21 AĞUSTOS 2013'TEKİ SALDIRI BİNLERCE KİŞİNİN HAYATINA MALOLMUŞTU
Beşşar Esed rejiminin 21 Ağustos 2013'te Şam'ın Doğu Guta bölgesindeki kimyasal silah saldırısı bin 400'ün üzerinde sivilin hayatını kaybetmesine, çoğu kadın ve çocuk olmak üzere 10 binden fazla sivilin yaralanmasına neden olmuştu.
Üzümcü, Doğu Guta'da binlerce kişinin hayatına mal olan saldırıyla ilgili olarak, Suriye o sırada KSYS'ye taraf olmadığı için BM Genel Sekreteri Mekanizması diye adlandırılan 1925 Cenevre protokolü üzerine inşa edilmiş bir mekanizmanın harekete geçirildiğini anımsattı. Üzümcü, 9'u KSYÖ uzmanı 12 kişilik ekibin yerinde yaptığı araştırmada sarin gazı kullanıldığının tespit edildiğini aktardı.
Ahmet Üzümcü "Ancak onlar da bu kullanımı kimin gerçekleştirdiği konusunda bir sonuca varamadılar. Halen aydınlatılması gereken bir husus olarak uluslararası toplumun önünde duruyor. Umarım ki ileride bu gerçekleştirilir ve saldırının sorumluları adalet önüne götürülerek cezalandırılır." diye konuştu
HAN ŞEYHUN KATLİAMI
4 Nisan'da en az 100 sivili öldüğü Han Şeyhun katliamına değinen Üzümcü, Durum Tespit Misyonunun (FFM) sarin gazı kullanımını tespit ettiğini hatırlatarak, bunu kimin kullandığı hususunda kendilerinin görev yönergelerinin olmadığı için konuyu BM-KSYÖ'nün oluşturduğu Ortak Araştırma Mekanizması'nın (JIM) incelediğini dile getirdi.

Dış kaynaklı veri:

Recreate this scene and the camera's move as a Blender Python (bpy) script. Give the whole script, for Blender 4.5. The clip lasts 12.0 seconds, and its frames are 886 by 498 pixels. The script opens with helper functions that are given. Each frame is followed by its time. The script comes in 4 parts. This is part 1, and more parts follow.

Üzümcü, "Bu mekanizma (JIM) raporunu ekim ayı sonunda BMGK'ya sunacak. Bize de bir örneğini gönderecek. Ondan sonra herhalde daha fazla bir adım atılması söz konusu olabilecek. Eğer bir sonuca varabilirlerse bu kullanımı kimin yaptığına dair, gerekli adımların atılması gerekiyor." dedi.
Rusya ve Esed rejiminin KSYÖ'yü Han Şeyhun'a inceleme gezisi yapmadığı için suçladığının hatırlatılması üzerine, Üzümcü bu durumun FFM'nin bulgularının geçerliliğine etki etmeyeceğini, bulguların tamamen bilimsel olduğunu ve laboratuvarlarda yapılan tespitlerde sarin gazı bulunduğunun altını çizdi.
Üzümcü, Esed yönetiminin kendilerine ilettiği bazı bulguların da KSYÖ'nünkileri teyit etmesi nedeniyle böyle bir güvenlik riski almaya gerek görmediklerini ve Han Şeyhun'a misyon ekibi göndermediklerini ifade etti.
FFM'in güvenlik nedeniyle doğrudan Suriye'ye konuşlandırılamadığı için temasları komşu ülkelerle yaptıklarını hatırlatan Üzümcü, Türkiye'nin de gereken kolaylıkları gösterdiğine işaret etti.
RAPORUN 1-2 HAFTA İÇERİSİNDE SUNULMASI BEKLENİYOR
"Han Şeyhun'a 25 kilometre uzaklıkta Al-Latamina (Latamne) kentinde 30 Mart tarihinde bir sarin gazı saldırısı olduğunu öğrendik. Ve bunu da FFM halen inceliyor." diyen Üzümcü, ilk verilerin bu iddiayı doğruladığını, konuyla ilgili raporların 1-2 hafta içinde sunulacağını söyledi.
Üzümcü, geçen yıl Suriye'de 60 defadan fazla klor gazı kullanıldığı iddiasının bulunduğunu, Durum Tespit Misyonu'nun bunlardan en çok veri derleyebileceği iddiaları inceleyerek rapor sunacağını belirtti.